DATA SECTION:

━━━━━━

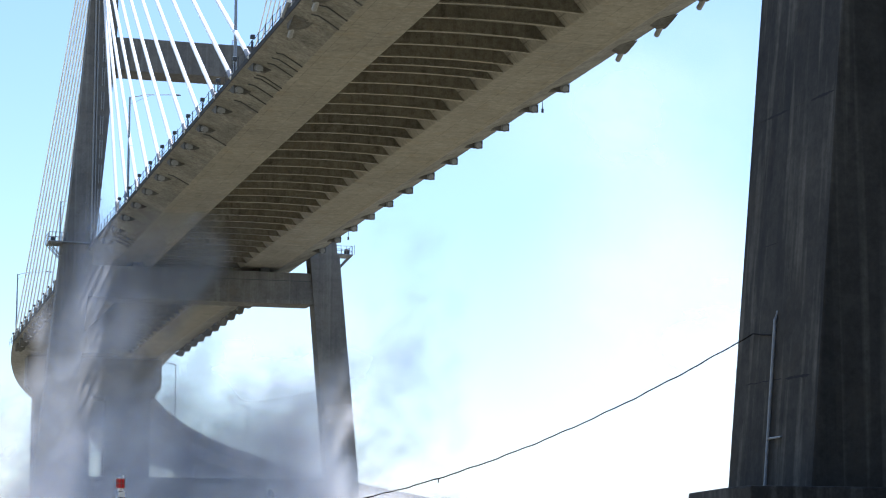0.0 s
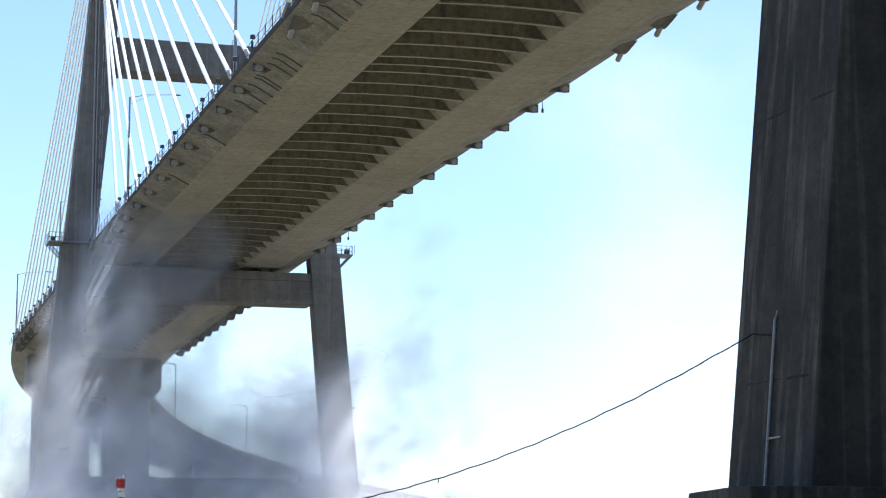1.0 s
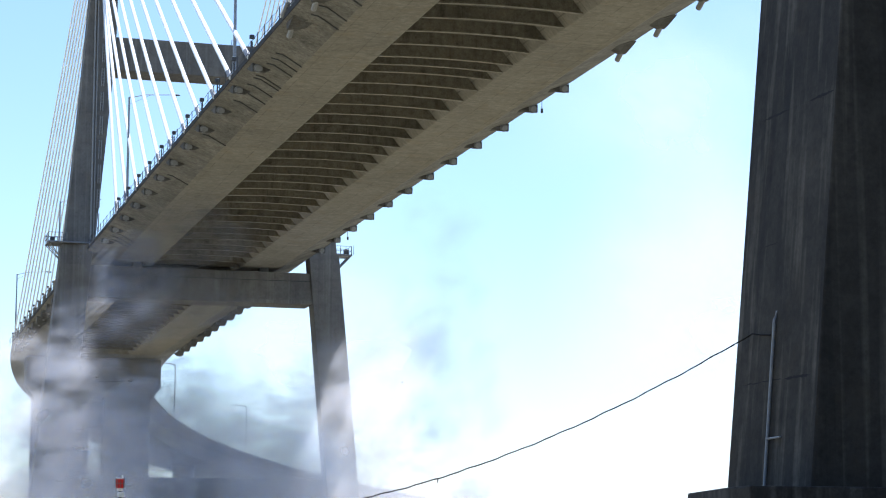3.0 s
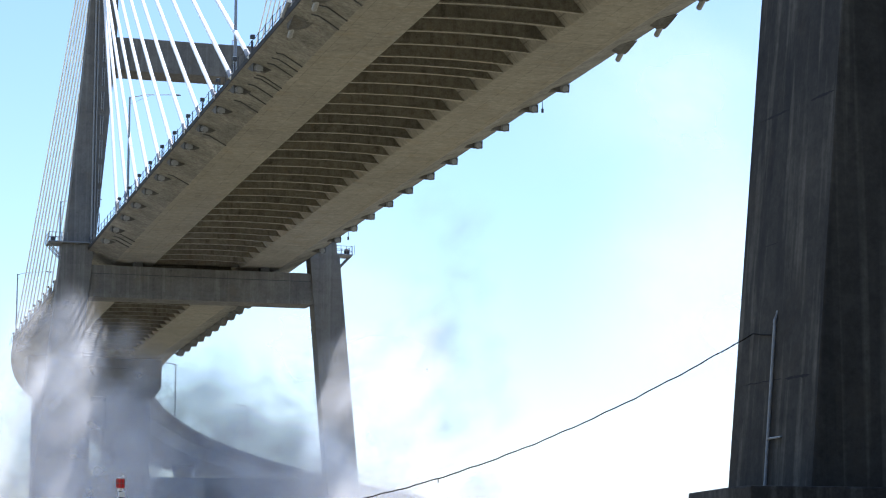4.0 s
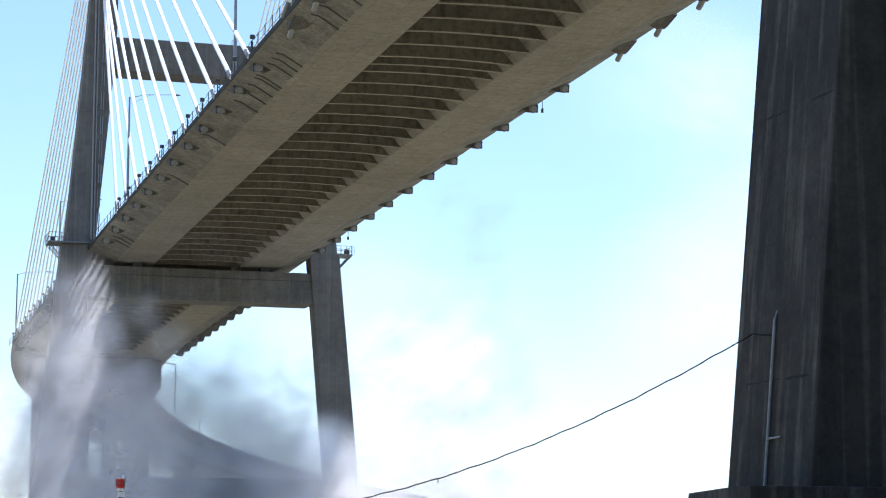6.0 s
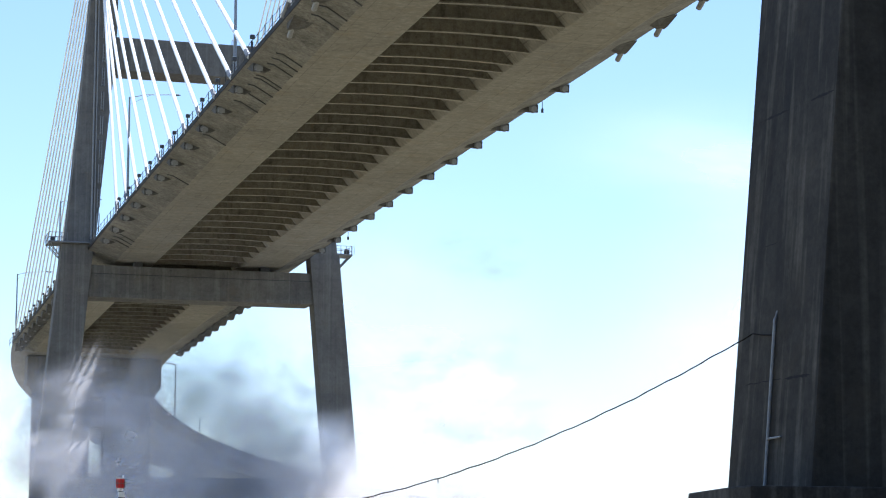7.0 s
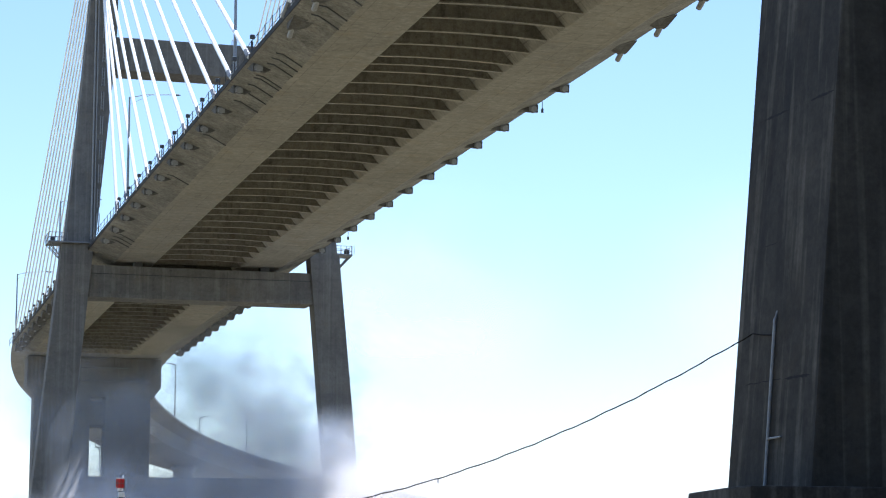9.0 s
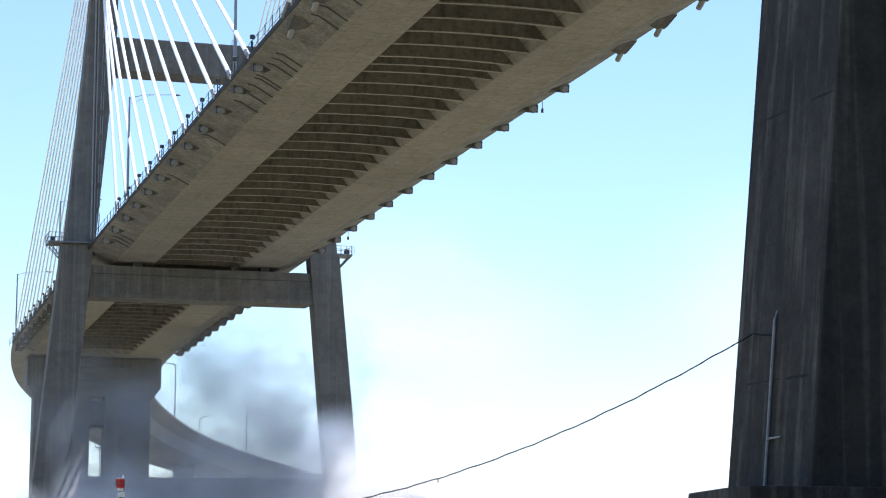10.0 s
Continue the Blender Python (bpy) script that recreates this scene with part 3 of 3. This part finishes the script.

━━━━━━

TASK PROMPT:
Copy the material shown above in full and exactly. Skip the pictures.

WRITTEN SOLUTION:
0.0 s
1.0 s
3.0 s
4.0 s
6.0 s
7.0 s
9.0 s
10.0 s
Continue the Blender Python (bpy) script that recreates this scene with part 3 of 3. This part finishes the script.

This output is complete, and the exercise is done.